Wow - this is lacking. Very much a Hollywood/ NYC focus.
I could think of 5 (each) Russian, Chinese, French, Indian, Japanese, Korean, Australian films would be before "Bad Lieutenant" (a film I like a lot - esp with the original Schooly D soundtrack)
For women - Maya Deren for historical purposes and no Chantal Ackerman or Pilar Nair?
I am not a film buff even - this is just a crap list.
It's not total crap; most of the films on the list probably do deserve their place on anyone's hypothetical list. But it's certainly light on indie, experimental, and world cinema (particularly non-Western cinema), and I can think of many films I'd swap out for films not on the list. As could any film buff, I'd imagine. Which is kind of the whole point of being a film buff: there will be plenty of room for disagreement.
But yeah, this is basically a Film Studies 101 primer list.
It shows a lack of imagination. You see this and want to be surprised. Learn about some fantastic unknown Malaysian film that blows doors...
I overuse a half learned Nietzsche quote from the beginnings of "The use and abuse of history..." - actually I think a requote of Goethe - along the lines of 'I hate that which merely instructs me without increasing my vitality...'
Butchered I am sure but I think that is the gist.
There is literally nothing new on this list.
Again - I am not a film buff - but I have seen movies in the past 3 months that are better than many movies on this list.
Glengarry Glen Ross comes to mind. Slate article is dead on about the omission of Ozu and Ackermann. What about documantaries like "Once were kings" or Errol Morris or for historical purposes, Leni Riefenstahl
I see things like this as an indictment of a dangerous lack of imagination in liberal US. Its killing us.
Ozu is a big oversight on this list.

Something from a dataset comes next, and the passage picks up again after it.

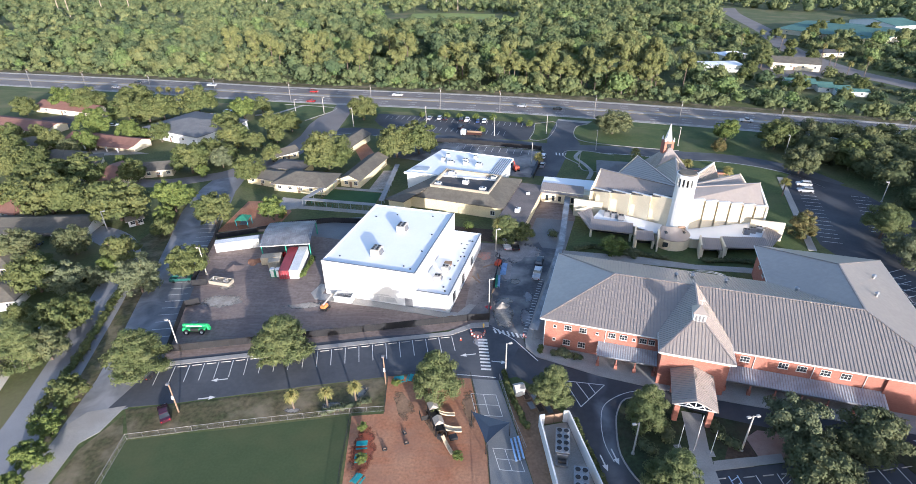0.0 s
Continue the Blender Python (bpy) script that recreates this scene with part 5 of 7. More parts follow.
# kind, x, y of the foot, radius, height factor
for row in (("up", -36.8, 82.6, 7.0, 0.8), ("up", -64.2, 79.2, 6.9, 0.78), ("up", -5.4, 72.6, 5.8, 0.92), ("up", 15.6, 70.4, 4.5, 1.05), ("up", 31.0, 65.4, 4.6, 1.02), ("up", 11.6, 131.0, 5.1, 0.85), ("oak", 16.0, 132.0, 3.7, 0.9),
            ("fresh", 39.6, 124.2, 4.1, 0.75), ("grey", 44.4, 122.4, 2.2, 0.75), ("dark", 64.8, 226.5, 8.0, 0.8), ("fresh", 108.8, 215, 6.0, 0.95), ("oak", 124, 205, 7.0, 1.0), ("dark", 119.5, 179, 6.4, 1.0), ("oak", 139, 182, 6.5, 1.1),
            ("russet", 101, 203, 3.4, 0.8), ("oak", -73.8, 71.6, 3.6, 1.0), ("fresh", -72.2, 64.2, 3.0, 1.0), ("fresh", -70.6, 57.4, 3.2, 1.0), ("fresh", -70.2, 52.2, 2.6, 1.0), ("fresh", -209.7, 278.0, 7.4, 0.97), ("oak", -221.1, 265.5, 5.8, 1.05),
            ("oak", -191.9, 271.9, 8.6, 0.92), ("fresh", -163.6, 230.4, 8.3, 0.93), ("oak", -161.6, 252.8, 9.1, 0.90), ("oak", -151.8, 252.3, 7.6, 0.96), ("oak", -169.7, 276.5, 8.7, 0.92), ("fresh", -144.7, 223.3, 5.4, 1.06), ("fresh", -139.2, 224.3, 3.0, 1.10),
            ("oak", -172.0, 212.8, 5.3, 1.07), ("oak", -185.0, 222.2, 4.6, 1.10), ("oak", -193.6, 218.9, 5.9, 1.04), ("oak", -180.1, 200.4, 6.7, 1.01), ("fresh", -156.9, 212.0, 5.1, 1.08), ("dark", -159.1, 203.8, 4.4, 1.10), ("oak", -166.0, 185.5, 6.8, 1.00),
            ("oak", -163.9, 192.5, 5.2, 1.07), ("oak", -144.1, 170.0, 8.2, 0.94), ("oak", -133.8, 174.4, 7.6, 0.97), ("fresh", -133.2, 194.3, 2.4, 1.10), ("oak", -118.5, 177.3, 4.9, 1.09), ("oak", -133.2, 265.3, 10.0, 0.86), ("oak", -146.4, 255.9, 8.3, 0.93),
            ("oak", -105.6, 230.7, 6.6, 1.01), ("fresh", -106.9, 256.0, 6.6, 1.01), ("oak", -101.2, 265.4, 4.8, 1.09), ("oak", -84.2, 231.0, 6.2, 1.03), ("oak", -77.8, 234.6, 5.1, 1.08), ("oak", -95.0, 213.1, 6.9, 1.00), ("oak", -101.5, 185.6, 7.3, 0.98),
            ("oak", -100.0, 199.9, 5.1, 1.08), ("grey", -92.0, 191.0, 4.4, 1.10), ("oak", -91.9, 197.4, 4.0, 1.10), ("oak", -85.8, 209.9, 4.4, 1.10), ("oak", -76.6, 177.6, 5.8, 1.04), ("oak", -74.5, 196.4, 4.1, 1.10), ("oak", -131.1, 222.3, 5.0, 1.08),
            ("fresh", -95.9, 181.8, 2.6, 1.10), ("oak", -80.1, 219.6, 3.7, 1.10), ("oak", -131.0, 151.6, 9.7, 0.87), ("oak", -124.2, 153.0, 7.3, 0.98), ("oak", -146.5, 156.3, 6.4, 1.02), ("oak", -149.0, 169.1, 6.2, 1.03), ("oak", -106.3, 146.8, 9.5, 0.88),
            ("dark", -119.8, 122.5, 5.7, 1.05), ("dark", -107.3, 126.0, 4.9, 1.09), ("oak", -90.8, 120.0, 4.9, 1.09), ("oak", -109.6, 115.1, 4.2, 1.10), ("oak", -104.7, 108.0, 6.0, 1.04), ("grey", -96.0, 106.5, 5.2, 1.07), ("grey", -91.7, 110.3, 3.2, 1.10),
            ("fresh", -91.2, 115.1, 3.2, 1.10), ("grey", -79.2, 107.5, 5.9, 1.04), ("oak", -87.0, 95.5, 4.2, 1.10), ("oak", -99.8, 95.0, 3.1, 1.10), ("oak", -87.8, 91.0, 5.1, 1.08), ("dark", -85.3, 83.3, 4.2, 1.10), ("up", -88.3, 80.9, 5.7, 1.05),
            ("fresh", -91.9, 152.3, 6.7, 1.01), ("fresh", -91.0, 143.8, 3.4, 1.10), ("oak", -87.9, 136.4, 3.3, 1.10), ("oak", -75.7, 143.7, 6.0, 1.04), ("oak", -70.7, 115.1, 5.0, 1.08), ("fresh", -58.6, 145.9, 4.5, 1.10), ("oak", -50.8, 188.2, 9.5, 0.95), ("oak", -26.3, 199.5, 8.0, 0.98), ("oak", -18.2, 204.1, 8.5, 0.95),
            ("oak", -48.1, 251.7, 7.3, 0.98), ("dark", 94.1, 58.4, 5.5, 1.06), ("fresh", 106.5, 51.7, 6.0, 1.04), ("noak", 89.5, 41.8, 4.8, 1.09), ("dark", 106.4, 38.4, 6.2, 1.04), ("dark", 101.0, 29.5, 4.2, 1.0),
            ("dark", 81.1, 43.7, 3.3, 1.10), ("noak", 77.4, 56.8, 5.3, 0.85), ("dark", 64.6, 59.2, 5.4, 1.02), ("grey", 53.8, 61.2, 5.3, 1.15), ("dark", 53.5, 53.0, 5.4, 0.95), ("up", 31.1, 51.6, 5.0, 1.02), ("grey", 101.2, 76.6, 3.2, 1.10),
            ("fresh", 105.4, 75.0, 4.8, 1.09), ("fresh", 110.9, 73.4, 5.3, 1.07), ("noak", 116.3, 131.4, 6.2, 1.03), ("grey", 113.0, 117.5, 5.8, 1.04), ("oak", 133.7, 105.8, 6.3, 1.03), ("fresh", 157.5, 100.2, 6.1, 1.03), ("grey", 166.2, 90.9, 8.8, 0.91),
            ("grey", 111.2, 100.4, 5.1, 1.08), ("oak", 114.0, 92.2, 5.9, 1.04), ("fresh", 100.5, 83.4, 3.8, 1.10), ("oak", 137.3, 72.9, 6.5, 1.01), ("dark", 145.7, 64.5, 6.3, 1.03), ("dark", 146.7, 83.8, 6.0, 1.04), ("russet", 94.3, 132.0, 4.4, 0.95),
            ("big", 57.2, 35.9, 8.0, 1.00), ("big", 69.7, 38.8, 8.7, 1.00), ("big", 64.1, 30.1, 10.2, 1.00), ("big", 75.3, 31.7, 9.3, 1.00), ("big", 70.9, 24.9, 10.0, 1.00), ("big", 79.3, 25.1, 8.9, 1.00), ("dark", 87.2, 25.9, 5.0, 1.08),
            ("up", 192, 356, 7.5, 1.2), ("oak", 307, 493, 7.0, 1.0), ("oak", 331, 507, 7.0, 1.0), ("oak", 282, 461, 6.5, 1.0), ("oak", 344, 478, 7.0, 1.0), ("oak", 364, 449, 8.0, 1.1), ("oak", 392, 459, 8.0, 1.1),
            ("oak", 421, 469, 8.0, 1.1), ("oak", 422, 446, 7.0, 1.1), ("oak", 263, 477, 5.0, 1.0), ("oak", 227, 389, 4.5, 1.0), ("oak", 238, 380, 4.5, 1.0), ("fresh", 247, 281, 6.0, 1.2), ("fresh", 273, 287, 5.5, 1.5),
            ("fresh", 274, 267, 6.0, 1.4), ("oak", 178, 342, 5.0, 1.0), ("oak", 165, 322, 5.0, 1.0), ("oak", 205, 377, 5.0, 1.0), ("oak", 186, 300, 5.0, 0.9), ("oak", 220, 300, 4.5, 0.9), ("oak", 180, 372, 5.0, 1.0),
            ("dark", 474, 357, 7.0, 1.0), ("dark", 481, 352, 7.5, 1.0), ("dark", 489, 346, 7.5, 1.0), ("dark", 497, 340, 7.0, 1.0), ("dark", 470, 364, 5.0, 1.0), ("oak", 245, 420, 5.0, 1.0), ("oak", 222, 440, 5.5, 1.0), ("oak", 290, 470, 5.5, 1.0)):
    tree(*row)
for i, (x, y) in enumerate(((-8, 252), (-2, 251), (6, 249.5), (14, 248), (26, 243), (-20, 254), (30, 238), (8, 229.5))):
    tree("fresh", x, y, 1.9, 1.0, "car park saplings")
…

I'll grant you that few people outside of film scholars and students have seen anything in his catalog beyond Tokyo Story, but shit, that movie alone is easily one of the greatest ever made.
And the inclusion of films like Spielberg's "Empire of the Sun" is bizarre. That film is like a 2hr episode of "Hogan's Heros" set in a Japanese POW camp.
I'm curious - why do you list women as a separate category, is there something essentially different about how women direct? I've never watched a film and thought "that must be by a $sex director".
Agreed - I didn't, the article did. It is a fatuous distinction. In fact - that categorizing is an example of the complete lack of imagination that I am talking about.
I could think of 5 (each) Russian, Chinese, French, Indian, Japanese, Korean, Australian films would be before "Bad Lieutenant" (a film I like a lot - esp with the original Schooly D soundtrack)
For women - Maya Deren for historical purposes and no Chantal Ackerman or Pilar Nair?
I am not a film buff even - this is just a crap list.